Vintage push-button switch boxes are used as styling elements by interior designers as a curiosity, but most stick with the single-pole types of light switches. You find a variation of these in garages to open and close the garage door or garage door alternatives.
8) Proximity Light Switch
Proximity light switches are great for energy conservation. These switches use sensors to detect the presence of people in a room, close to the detector. They switch on automatically when they detect people in the room and turn off the lights when people leave the room after a little time.
If you're someone who always forgets to turn off the lights when leaving rooms, proximity switches can help you save money and conserve electricity. It's a minor convenience that can save a lot of time, too.
9) Selector Light Switch
Selector light switches let you switch between multiple light settings easily. They're generally used when one system has different colored lights that you can choose from, in terms of brightness. This is great with complex types of light fixtures where a single one is used to illuminate one room but with various settings.
These light switch styles usually come in the form of rotary switches. The dial lets you switch between different modes. Some selector switches can also use multiple push buttons for each setting on the light, but these are annoying and confusing, typically.
10) Photoelectric Light Switch
Photoelectric light switches come equipped with a sensor that detects the level of light, particularly outdoors. The lights will be turned on when the sensors detect the level of light reducing outside.
These are the kinds of switches commonly used for street lights. You can also use photoelectric switches in your backyards, porches, or other outdoor areas on your property.
11) Motion-Activated Light Switches
These switches automatically turn on the lights when the sensors in the switch detect movement. These sensors either detect changing sound wave patterns or visually detect body heat from humans and animals.
Some switches can either turn on or turn off lights whereas most can do both. Motion-activated switches are usually installed for security purposes. Setting up these lights in yards or porches can deter burglars and scare them off.
If you’ve watched one too many scary movies and are afraid of wandering into dimly lit spaces alone, you can also install motion-activated lights in your garage or basement.
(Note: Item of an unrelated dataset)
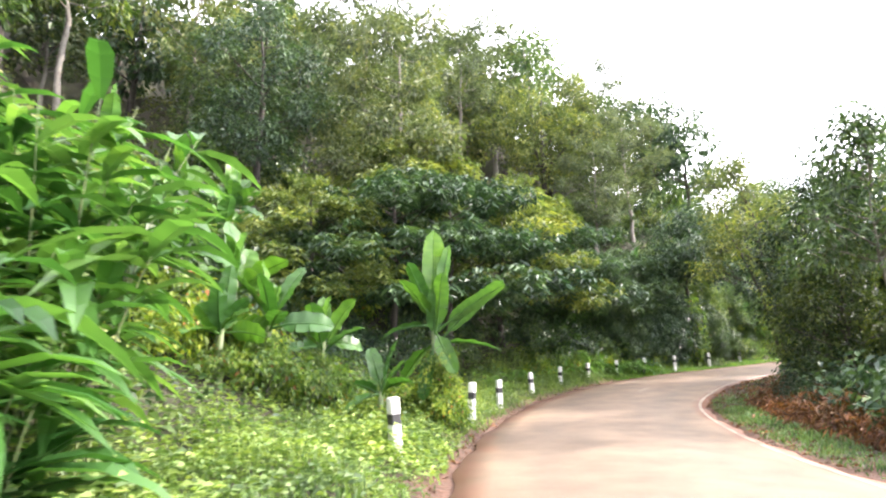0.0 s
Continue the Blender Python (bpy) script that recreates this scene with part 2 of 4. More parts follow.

You can even hook them up to switched outlets so you can automatically turn on your various types of lamps.
12) Sound-Activated Light Switch
These are the switches that you see in movies and TV shows that can be switched on or off using a clap of your hands. These switches detect sound. Apart from claps, they can also be controlled using snaps or knocks.
You don’t have to get up or walk to the switchboard to control the lighting making them convenient and easy to use, especially from the bed.
13) Illuminated Switch
Illuminated switches were introduced in the 1950s and became popular fixtures in households. The main purpose of these switches is to let people find the switchboards in the dark.
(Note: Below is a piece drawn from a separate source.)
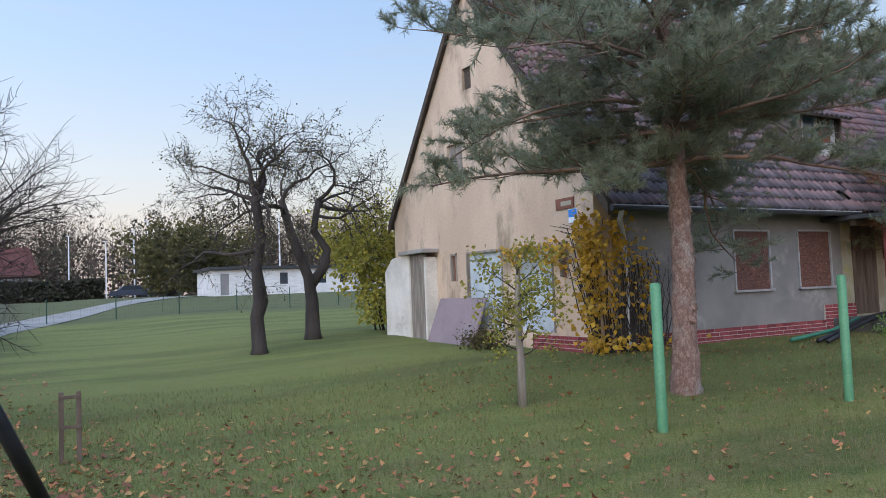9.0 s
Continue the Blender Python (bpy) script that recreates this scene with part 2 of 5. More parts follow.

The surface of the switch will have a small neon lamp or tiny types of LED lights. The in-built illuminating source is powered by the current passing through the circuits that these switches control.
People often install these in the bathroom and kitchen, since they provide just enough light to act as a night light. This helps you navigate your way through the house more safely without needing to turn a light all the way on.
14) Australian Rocker Switches
Australian rocker switches are a smaller variant of the rocker switch. They're the standard household switches used in Australia and New Zealand, hence the name.
The advantage of these types of switches is that they're compact and can be installed even in spaces only as wide as a door frame.
Almost six switch mechanisms can be installed in the same space taken up to install one or two regular sized rocker or toggle switch mechanisms.
15) Vandal Resistant Switch
These switches are also known as vandal-proof switches. These types of light switches are usually installed outdoors in apparatuses used by the general public such as pedestrian crossing signals or vending machines.
They're designed to tolerate heavy use and even abuse. They're also resistant to dirt and moisture. These are generally used to control voting machines, power tools, and security alarm systems.
Vandal resistant switches are protected by thick stainless steel or heavy-duty plastic casings. These aren't different light switches on the inside. It's the outside that makes them unique.
16) Mercury Switch
Mercury switches are mainly used for home lighting solutions. They're called "quiet switches". Unlike spring-loaded toggle switches, they don't snap loudly when connecting circuits.
A glass capsule containing a small amount of mercury acts as the connecting link between two circuits. If you want different kinds of light switches, these definitely provide the best conversation starter topics.
17) Pull Chain or Pull Cord Switch
A pull chain switch is operated by pulling a chain or cord. The chain is attached to a toggle switch. They're usually used to operate ceiling lights installed in basements or garages, though you see them on ceiling fans and ceiling fan alternatives frequently.
If the cord is made of insulating material, they're safe to use in damp environments like a musty basement. Usually it's a beaded metal cord or a cloth rope.
18) Touch-Plate Switch
Touch-plate switches are electronic switches that can be operated by touching the switch plate. They don't have any moving parts like a toggle or rocker switch.
These are also considered quiet switches as there are no snapping parts involved in controlling the lights. You simply touch them once to turn them on and again to turn them off.
19) Wireless Light Switch
Wireless light switches can be controlled by handheld transmitters. They make use of radio transmission to operate.
With improvements in technology you don’t even need a separate remote for these lights, they can even be controlled by Bluetooth and Wi-Fi from your smartphones. Many of these smart switches offer other capabilities like dimming and color selection.
20) Multiway Switches
Multiway switches can be used to control circuits from different locations. These switches use additional contacts and wiring to control a single light from multiple locations.
Multiway switches are commonly used to control the lighting installed in long hallways or stairways. These are extremely convenient. My parents have one at the bottom of the basement staircase to control all the lights installed in their drop ceiling alternatives and they're a huge time saver.
Which Types of Light Switches Do You Like?
Light switches usually last for decades after they have been installed, so they're a long term investment. Now that you know the scope of a simple light switch, choose the types of light switches that suit your home and your purpose. Or just splurge on something fun.